Locate the line that contains "Recreate this scene" in the entries below, then repeat it and every following line through the line that contains "made[o].parent = made.get(o.parent, o.parent)", exactly, and no others.

:: Dataset ::

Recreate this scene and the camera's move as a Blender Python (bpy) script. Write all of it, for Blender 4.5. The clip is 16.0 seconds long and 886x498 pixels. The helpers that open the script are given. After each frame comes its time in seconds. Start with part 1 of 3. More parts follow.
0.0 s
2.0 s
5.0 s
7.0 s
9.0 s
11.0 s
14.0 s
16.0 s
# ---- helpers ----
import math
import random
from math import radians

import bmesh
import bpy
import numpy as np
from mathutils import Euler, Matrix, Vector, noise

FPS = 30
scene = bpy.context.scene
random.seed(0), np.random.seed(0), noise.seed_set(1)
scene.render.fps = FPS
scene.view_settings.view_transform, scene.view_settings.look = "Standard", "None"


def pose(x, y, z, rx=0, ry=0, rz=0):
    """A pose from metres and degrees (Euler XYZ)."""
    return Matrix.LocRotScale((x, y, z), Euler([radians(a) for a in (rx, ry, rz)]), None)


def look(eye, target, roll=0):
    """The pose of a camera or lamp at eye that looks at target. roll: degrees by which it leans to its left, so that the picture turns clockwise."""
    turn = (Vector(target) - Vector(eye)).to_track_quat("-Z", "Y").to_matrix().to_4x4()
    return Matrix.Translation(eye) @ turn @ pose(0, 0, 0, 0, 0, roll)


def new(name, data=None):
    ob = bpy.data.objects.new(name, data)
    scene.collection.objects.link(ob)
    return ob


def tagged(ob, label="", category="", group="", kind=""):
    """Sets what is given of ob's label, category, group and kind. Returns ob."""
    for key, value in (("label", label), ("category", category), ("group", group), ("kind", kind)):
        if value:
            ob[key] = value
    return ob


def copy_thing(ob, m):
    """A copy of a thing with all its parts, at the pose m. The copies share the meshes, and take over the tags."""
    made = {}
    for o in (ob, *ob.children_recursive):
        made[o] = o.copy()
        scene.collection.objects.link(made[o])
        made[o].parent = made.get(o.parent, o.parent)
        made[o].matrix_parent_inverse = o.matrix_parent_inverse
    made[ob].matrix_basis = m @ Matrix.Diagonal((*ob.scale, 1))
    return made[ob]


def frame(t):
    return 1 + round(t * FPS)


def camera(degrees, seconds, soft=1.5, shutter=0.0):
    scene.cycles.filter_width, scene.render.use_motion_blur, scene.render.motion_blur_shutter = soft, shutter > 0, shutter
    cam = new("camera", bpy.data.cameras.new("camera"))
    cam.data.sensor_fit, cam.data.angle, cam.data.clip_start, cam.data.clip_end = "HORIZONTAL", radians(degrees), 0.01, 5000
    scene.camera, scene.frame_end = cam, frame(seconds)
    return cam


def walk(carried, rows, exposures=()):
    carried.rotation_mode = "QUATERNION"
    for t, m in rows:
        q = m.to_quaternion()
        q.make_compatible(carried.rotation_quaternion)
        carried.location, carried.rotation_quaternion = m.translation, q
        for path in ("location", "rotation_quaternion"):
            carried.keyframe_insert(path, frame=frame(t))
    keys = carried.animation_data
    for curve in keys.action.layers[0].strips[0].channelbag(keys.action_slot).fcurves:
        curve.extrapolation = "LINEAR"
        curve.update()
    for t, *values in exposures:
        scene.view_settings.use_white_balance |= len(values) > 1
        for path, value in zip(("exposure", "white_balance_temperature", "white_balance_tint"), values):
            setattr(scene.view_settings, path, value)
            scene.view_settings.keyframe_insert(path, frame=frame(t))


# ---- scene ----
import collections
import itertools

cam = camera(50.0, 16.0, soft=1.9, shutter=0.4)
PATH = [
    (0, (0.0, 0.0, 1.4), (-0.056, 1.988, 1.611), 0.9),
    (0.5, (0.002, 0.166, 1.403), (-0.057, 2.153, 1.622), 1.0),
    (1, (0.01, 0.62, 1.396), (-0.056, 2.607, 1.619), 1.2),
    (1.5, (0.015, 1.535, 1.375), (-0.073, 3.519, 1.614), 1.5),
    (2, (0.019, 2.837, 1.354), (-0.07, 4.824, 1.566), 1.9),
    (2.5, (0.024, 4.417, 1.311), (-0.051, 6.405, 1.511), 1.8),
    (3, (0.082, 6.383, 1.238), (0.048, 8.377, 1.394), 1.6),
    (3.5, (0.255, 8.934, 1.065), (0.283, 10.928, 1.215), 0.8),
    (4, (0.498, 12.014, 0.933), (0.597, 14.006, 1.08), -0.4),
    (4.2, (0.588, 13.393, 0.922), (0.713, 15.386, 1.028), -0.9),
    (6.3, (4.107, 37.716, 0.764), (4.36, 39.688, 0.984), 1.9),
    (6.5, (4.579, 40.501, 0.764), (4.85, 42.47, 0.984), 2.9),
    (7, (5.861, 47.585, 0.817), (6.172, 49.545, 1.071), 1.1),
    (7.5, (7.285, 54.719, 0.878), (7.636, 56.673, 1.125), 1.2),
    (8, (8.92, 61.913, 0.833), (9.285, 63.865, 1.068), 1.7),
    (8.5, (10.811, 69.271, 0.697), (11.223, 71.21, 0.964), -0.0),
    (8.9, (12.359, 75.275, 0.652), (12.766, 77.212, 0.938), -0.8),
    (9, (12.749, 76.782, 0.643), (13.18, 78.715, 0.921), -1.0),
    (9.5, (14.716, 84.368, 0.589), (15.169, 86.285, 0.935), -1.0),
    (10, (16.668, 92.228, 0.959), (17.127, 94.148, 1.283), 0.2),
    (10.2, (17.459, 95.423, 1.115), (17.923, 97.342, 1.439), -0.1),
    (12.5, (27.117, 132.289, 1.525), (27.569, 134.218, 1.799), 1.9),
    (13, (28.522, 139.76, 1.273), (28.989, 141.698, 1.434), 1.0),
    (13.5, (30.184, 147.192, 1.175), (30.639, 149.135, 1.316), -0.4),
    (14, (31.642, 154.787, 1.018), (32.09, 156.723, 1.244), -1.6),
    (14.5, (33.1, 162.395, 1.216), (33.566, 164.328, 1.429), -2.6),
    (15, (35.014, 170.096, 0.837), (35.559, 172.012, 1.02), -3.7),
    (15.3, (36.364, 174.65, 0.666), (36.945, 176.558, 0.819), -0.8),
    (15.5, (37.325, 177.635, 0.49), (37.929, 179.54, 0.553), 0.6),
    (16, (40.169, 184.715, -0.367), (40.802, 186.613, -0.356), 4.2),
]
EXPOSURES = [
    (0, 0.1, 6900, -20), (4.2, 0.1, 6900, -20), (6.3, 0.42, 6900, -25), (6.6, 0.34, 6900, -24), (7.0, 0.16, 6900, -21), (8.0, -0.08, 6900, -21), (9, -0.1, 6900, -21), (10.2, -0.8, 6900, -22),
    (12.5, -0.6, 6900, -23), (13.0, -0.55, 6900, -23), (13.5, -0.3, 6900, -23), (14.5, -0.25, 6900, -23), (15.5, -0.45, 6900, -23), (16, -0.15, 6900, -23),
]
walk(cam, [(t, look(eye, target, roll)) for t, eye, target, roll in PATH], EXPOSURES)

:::
:: Dataset ::

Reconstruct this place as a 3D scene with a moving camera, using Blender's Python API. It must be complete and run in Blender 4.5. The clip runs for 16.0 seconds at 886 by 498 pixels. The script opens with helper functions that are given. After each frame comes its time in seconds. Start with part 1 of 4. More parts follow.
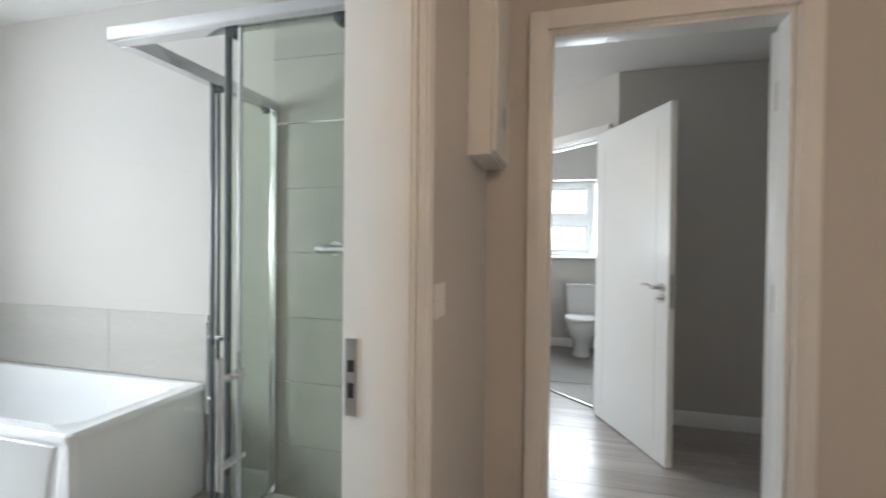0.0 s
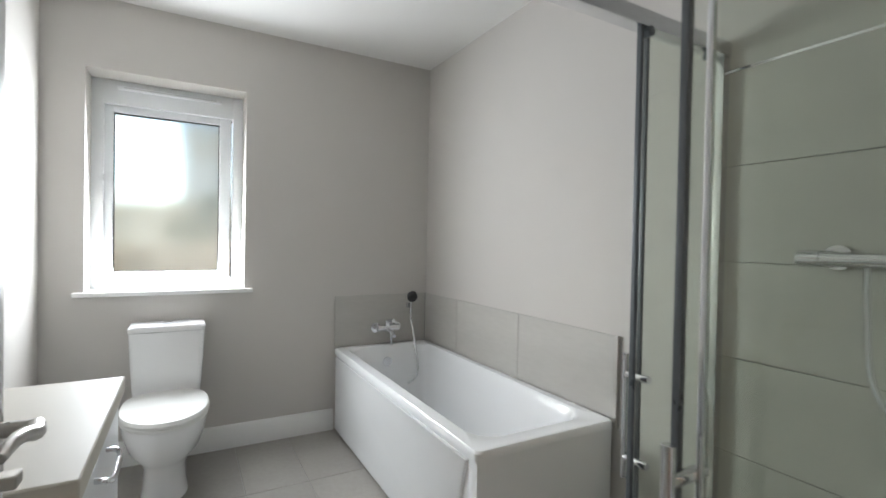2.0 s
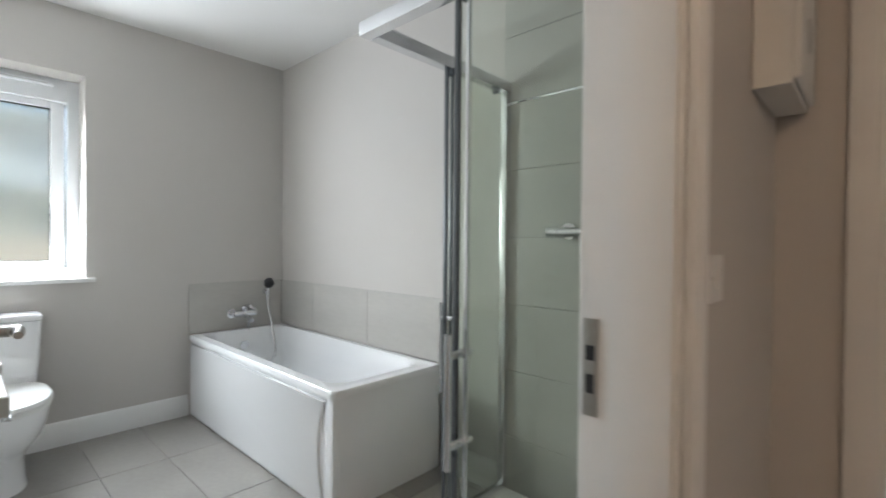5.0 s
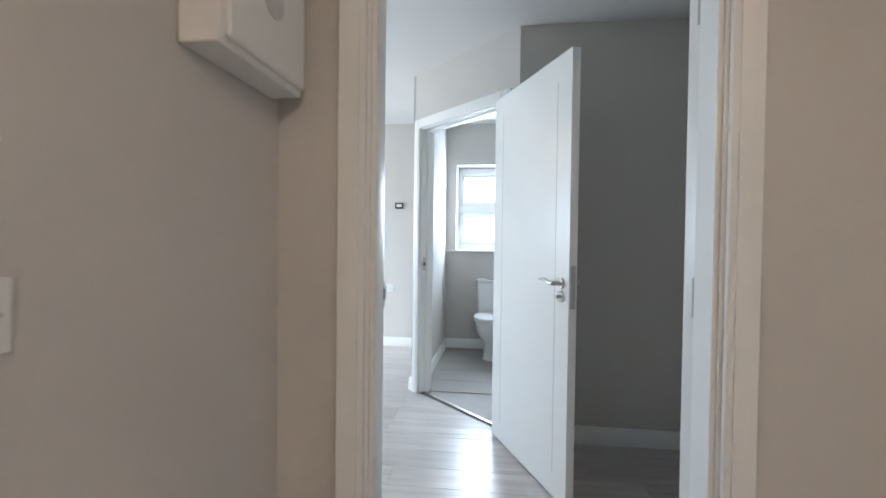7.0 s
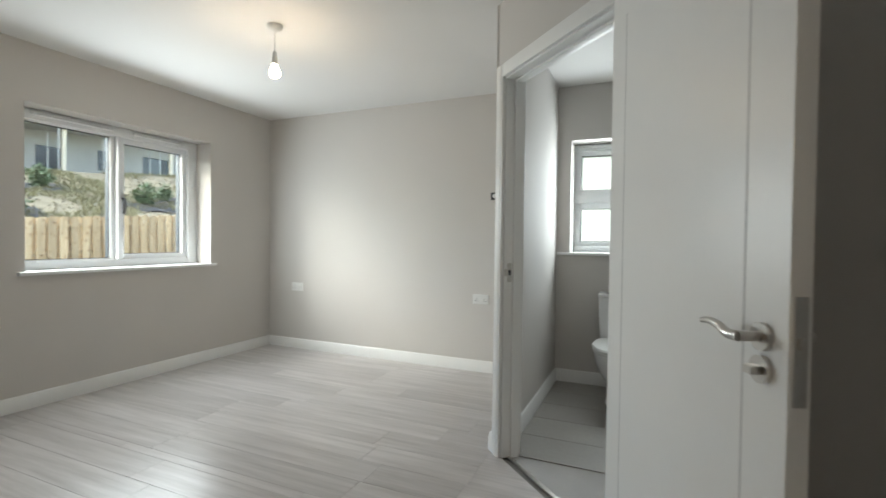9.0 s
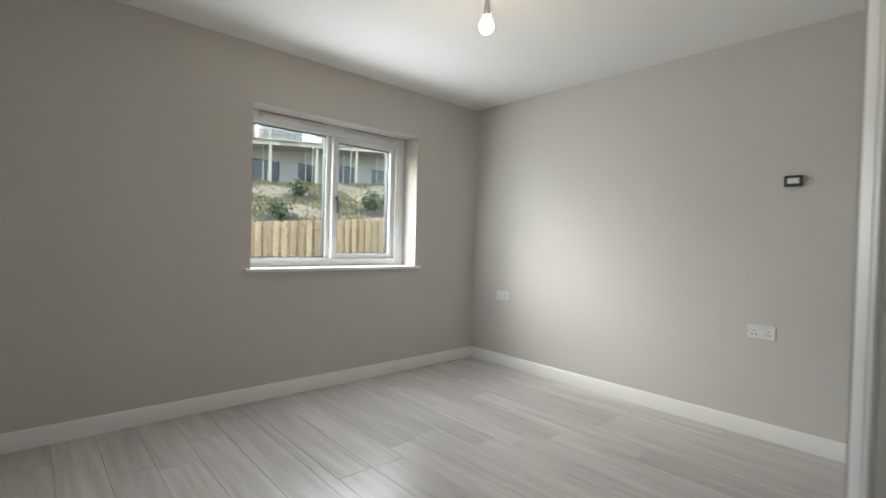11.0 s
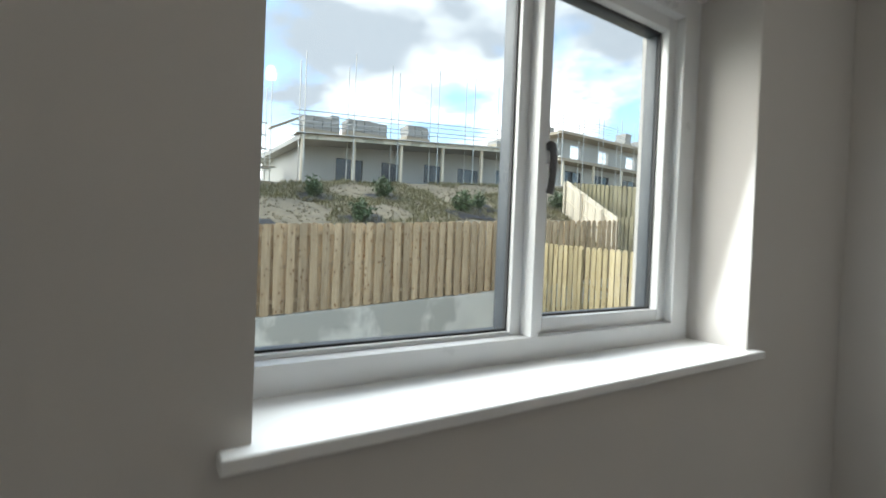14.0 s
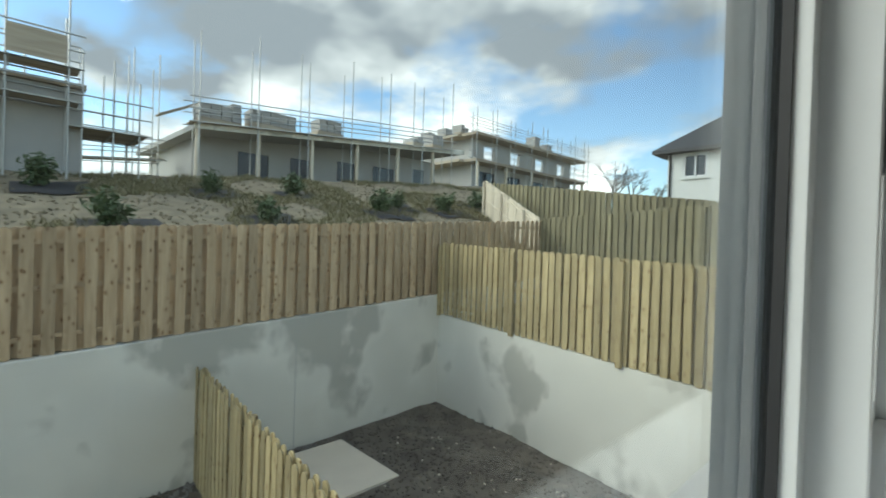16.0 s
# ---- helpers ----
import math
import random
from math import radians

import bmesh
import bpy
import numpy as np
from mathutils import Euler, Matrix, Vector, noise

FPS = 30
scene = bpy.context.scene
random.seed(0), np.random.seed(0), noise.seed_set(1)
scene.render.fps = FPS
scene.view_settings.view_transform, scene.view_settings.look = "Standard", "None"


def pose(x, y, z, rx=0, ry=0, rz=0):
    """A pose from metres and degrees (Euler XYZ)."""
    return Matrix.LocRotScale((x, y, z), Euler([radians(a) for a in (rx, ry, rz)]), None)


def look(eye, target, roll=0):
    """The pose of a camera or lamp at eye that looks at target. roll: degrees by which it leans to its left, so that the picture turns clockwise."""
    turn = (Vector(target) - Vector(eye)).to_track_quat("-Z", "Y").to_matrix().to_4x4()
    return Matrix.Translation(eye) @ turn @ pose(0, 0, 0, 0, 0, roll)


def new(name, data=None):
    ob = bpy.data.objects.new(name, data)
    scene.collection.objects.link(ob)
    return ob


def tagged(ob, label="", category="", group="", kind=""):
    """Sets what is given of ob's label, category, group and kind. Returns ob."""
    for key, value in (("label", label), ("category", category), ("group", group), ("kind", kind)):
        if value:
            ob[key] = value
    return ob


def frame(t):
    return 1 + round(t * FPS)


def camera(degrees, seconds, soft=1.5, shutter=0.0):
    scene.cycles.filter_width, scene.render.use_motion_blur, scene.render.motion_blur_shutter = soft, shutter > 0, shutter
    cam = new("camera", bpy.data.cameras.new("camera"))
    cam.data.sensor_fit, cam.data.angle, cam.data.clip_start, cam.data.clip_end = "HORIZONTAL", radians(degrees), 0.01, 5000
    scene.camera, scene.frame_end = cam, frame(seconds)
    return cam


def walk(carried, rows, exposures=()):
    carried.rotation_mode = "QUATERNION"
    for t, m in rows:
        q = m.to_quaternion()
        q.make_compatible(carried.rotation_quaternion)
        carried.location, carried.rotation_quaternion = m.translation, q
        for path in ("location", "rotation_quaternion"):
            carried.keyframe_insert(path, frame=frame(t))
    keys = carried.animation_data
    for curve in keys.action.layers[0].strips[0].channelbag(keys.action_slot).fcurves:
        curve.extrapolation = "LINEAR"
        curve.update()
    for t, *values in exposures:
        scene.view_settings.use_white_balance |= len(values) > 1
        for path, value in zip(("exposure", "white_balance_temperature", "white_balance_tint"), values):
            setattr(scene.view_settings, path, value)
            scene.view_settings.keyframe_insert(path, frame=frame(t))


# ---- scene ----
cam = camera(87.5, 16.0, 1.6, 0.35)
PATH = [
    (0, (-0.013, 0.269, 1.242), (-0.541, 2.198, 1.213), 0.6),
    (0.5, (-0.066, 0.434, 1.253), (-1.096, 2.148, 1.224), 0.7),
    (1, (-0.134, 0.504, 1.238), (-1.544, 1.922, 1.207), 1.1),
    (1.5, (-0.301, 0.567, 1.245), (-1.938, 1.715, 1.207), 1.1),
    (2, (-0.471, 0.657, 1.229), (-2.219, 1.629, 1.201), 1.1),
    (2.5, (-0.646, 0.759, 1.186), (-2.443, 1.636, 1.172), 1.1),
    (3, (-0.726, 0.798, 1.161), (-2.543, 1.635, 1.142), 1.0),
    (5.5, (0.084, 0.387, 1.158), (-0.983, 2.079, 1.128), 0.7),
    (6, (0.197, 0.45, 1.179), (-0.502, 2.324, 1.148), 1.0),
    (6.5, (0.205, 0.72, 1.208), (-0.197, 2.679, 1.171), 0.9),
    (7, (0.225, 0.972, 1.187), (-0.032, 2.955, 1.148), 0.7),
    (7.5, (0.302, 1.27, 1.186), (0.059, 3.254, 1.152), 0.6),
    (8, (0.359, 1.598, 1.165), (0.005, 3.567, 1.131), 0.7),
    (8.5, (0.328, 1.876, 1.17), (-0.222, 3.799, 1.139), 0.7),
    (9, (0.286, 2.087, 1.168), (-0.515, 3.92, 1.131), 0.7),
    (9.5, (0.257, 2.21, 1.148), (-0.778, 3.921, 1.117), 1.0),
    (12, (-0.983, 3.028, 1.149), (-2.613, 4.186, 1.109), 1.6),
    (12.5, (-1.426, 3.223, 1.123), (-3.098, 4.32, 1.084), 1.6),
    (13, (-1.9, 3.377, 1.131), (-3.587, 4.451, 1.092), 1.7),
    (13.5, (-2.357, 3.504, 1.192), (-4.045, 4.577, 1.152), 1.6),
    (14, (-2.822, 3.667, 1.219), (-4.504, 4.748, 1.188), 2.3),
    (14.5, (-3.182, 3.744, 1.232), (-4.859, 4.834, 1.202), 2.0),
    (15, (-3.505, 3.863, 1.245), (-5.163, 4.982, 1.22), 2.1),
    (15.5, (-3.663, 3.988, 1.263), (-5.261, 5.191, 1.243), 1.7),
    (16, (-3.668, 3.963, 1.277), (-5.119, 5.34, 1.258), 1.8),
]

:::

* Result of the exercise:
Recreate this scene and the camera's move as a Blender Python (bpy) script. Write all of it, for Blender 4.5. The clip is 16.0 seconds long and 886x498 pixels. The helpers that open the script are given. After each frame comes its time in seconds. Start with part 1 of 3. More parts follow.
0.0 s
2.0 s
5.0 s
7.0 s
9.0 s
11.0 s
14.0 s
16.0 s
# ---- helpers ----
import math
import random
from math import radians

import bmesh
import bpy
import numpy as np
from mathutils import Euler, Matrix, Vector, noise

FPS = 30
scene = bpy.context.scene
random.seed(0), np.random.seed(0), noise.seed_set(1)
scene.render.fps = FPS
scene.view_settings.view_transform, scene.view_settings.look = "Standard", "None"


def pose(x, y, z, rx=0, ry=0, rz=0):
    """A pose from metres and degrees (Euler XYZ)."""
    return Matrix.LocRotScale((x, y, z), Euler([radians(a) for a in (rx, ry, rz)]), None)


def look(eye, target, roll=0):
    """The pose of a camera or lamp at eye that looks at target. roll: degrees by which it leans to its left, so that the picture turns clockwise."""
    turn = (Vector(target) - Vector(eye)).to_track_quat("-Z", "Y").to_matrix().to_4x4()
    return Matrix.Translation(eye) @ turn @ pose(0, 0, 0, 0, 0, roll)


def new(name, data=None):
    ob = bpy.data.objects.new(name, data)
    scene.collection.objects.link(ob)
    return ob


def tagged(ob, label="", category="", group="", kind=""):
    """Sets what is given of ob's label, category, group and kind. Returns ob."""
    for key, value in (("label", label), ("category", category), ("group", group), ("kind", kind)):
        if value:
            ob[key] = value
    return ob


def copy_thing(ob, m):
    """A copy of a thing with all its parts, at the pose m. The copies share the meshes, and take over the tags."""
    made = {}
    for o in (ob, *ob.children_recursive):
        made[o] = o.copy()
        scene.collection.objects.link(made[o])
        made[o].parent = made.get(o.parent, o.parent)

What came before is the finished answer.